Monday 7 February 2011

Isle of Man

It just draws you back... Na and I caught the early-morning flight from Birmingham to be with Chris & Kay for the weekend. From a drear grey English morning to a bright, sunny Manx morning, fresh with promise of walks and wildlife and a few nice meals with friends... Castletown was positively glowing in the sun when we stumbled out of the airport and down for a restorative coffee in Kay's pad. The day brightened still further with a small party of Choughs flying down past the window to forage in the deep beds of sea-washed wrack on the tideline. They are always a pleasure to watch, with their cheerful-sounding 'cheeow' call and their constant wing-flicking and self-important walk. Whilst we admired the Choughs, a couple of dapper Eiders dived for shellfish just off the breaking surf.

We headed out for a walk round into Port St Mary Bay, following the round-island coastal path across fine maritime grassland in the teeth of a fresh onshore breeze. A Stonechat perched up on a gorse-bush gave us all pause for pleasure - they've been hit hard by the cold weather over the last two winters, and this was the first any of us had seen this year. We carried on round into Port St Mary Bay, where a Little Egret pranced around one of the rockpools, amidst a flock of large gulls, a scatter of Wigeon and a pair of Gadwall - a relatively unusual bird for this part of the island.

Tired heads forced a return to the greasy spoon in Castletown, where a solid helping of bacon rolls and egg-&-chips got the cholesterol pumping once again, and we headed north to Laxey.

Choughs, bickering over who should eat that particular juicy sandhopper

Saturday saw an early start, heading north to the old gravel pits near the Point of Ayre, where Chris had a bird-monitoring transect to walk. We helped. The pis are typical worked-out gravel extraction, with a sandy, shingly ruderal look to them, and a good selection of duck lurking on the pools. The bulk were Pochard, Tufted Duck, Mallard, Wigeon and Goldeneye, but a couple of Goosander lurked in one corner, and the large flock of Greylag and farmyard geese held a single Greenland White-front and a rather less convincing Bar-headed Goose. The geese eventually decided we were more risk than they liked to run, so headed off for pastures west, leaving the duck and ourselves breathing a collective sigh of relief at the lowered noise levels. The final pool held a pleasant surprise: a small flock of Whooper Swans circling nervously on the far side, heads bobbing and tails waggling.
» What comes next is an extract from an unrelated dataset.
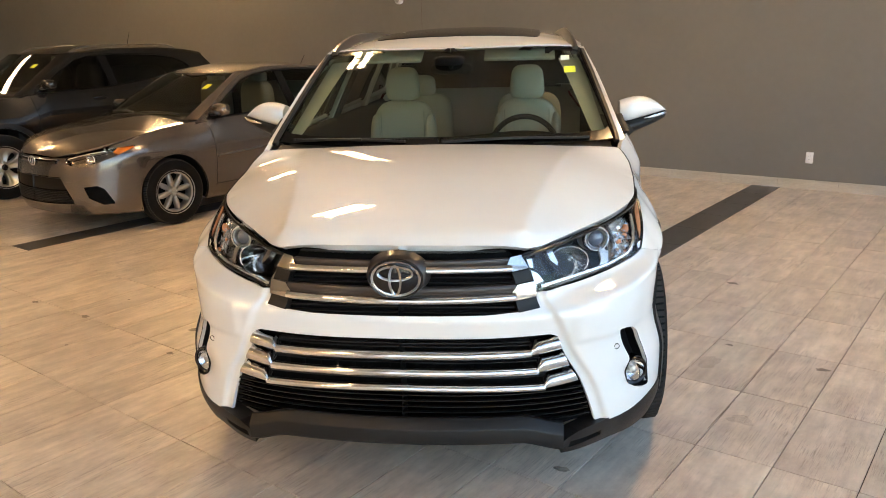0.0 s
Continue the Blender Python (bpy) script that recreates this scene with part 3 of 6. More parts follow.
    if detail and not cover:
        for k in range(5):
            a = 2 * math.pi * (k + 0.5) / 5 + twist
            part("lug_nut", lathe([(0.0, f - 0.030), (0.008, f - 0.031), (0.010, f - 0.045)], 8, "x", m=Matrix.Translation((0, hub_r * 0.78 * math.cos(a), hub_r * 0.78 * math.sin(a)))), M_CHROME, root, smooth=30)
    return root

# ---- the white SUV ----
CAR = pose(0.001, -0.042, 0, 0, 0, 30.69)
suv = thing("suv", "pearl white SUV with chrome grille bars on the tiled floor", "car", CAR)


def both(name, S, clip, mat, parent, label="", step=0.02, holes=(), gap=0.0, flange=0.012, lift=0.0, weld=True, flip=False, smooth=True):
    """One mesh of a panel and its mirror image, joined at the middle."""
    V, F = panel(S, clip, step, holes, gap, flange, lift, flip)
    W, G = mirrored(V, F)
    V2, F2 = np.vstack([V, W]), F + [[k + len(V) for k in f] for f in G]
    bm = bmesh.new()
    vs = [bm.verts.new(v) for v in V2]
    for f in F2:
        try:
            bm.faces.new([vs[k] for k in f])
        except ValueError:
            pass
    if weld:
        mid = [v for v in bm.verts if abs(v.co.x) < 2e-3]
        bmesh.ops.remove_doubles(bm, verts=mid, dist=2e-3)
    return part(name, bm, mat, parent, label, smooth=42 if smooth else 0)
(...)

We carefully left them in peace and finished off the transect.

A brief sea-watch at the point produced almost nothing of note, bar a couple of distant Scotsmen on the adjacent mainland (you could tell they were Scots because they were wearing kilts). A Gannet or two,  single Kittiwake and Red-throated Diver and a handful of unidentifiable auks do not a seawatch session make, so we headed back to Ramsey and another welcome cholesterol feast. We left in timely fashion, to the welcome sight of a Kingfisher on the harbour wall: we duly admired it and then headed off to the Curragh. A short quiet walk around the site paid dividends: no fewer than five Red-necked Wallabies were seen, all watching us with deep suspicion from the shelter of the woodlands.

Red-necked Wallaby through the trees. They eat Purple Moorgrass - perhaps we should be using them to maintain the south-west Culm grasslands...

Wallaby no.1. They not only look quite rabbit-like in profile, but they occupy a similar ecological niche

Red-necked Wallaby. A final goodbye.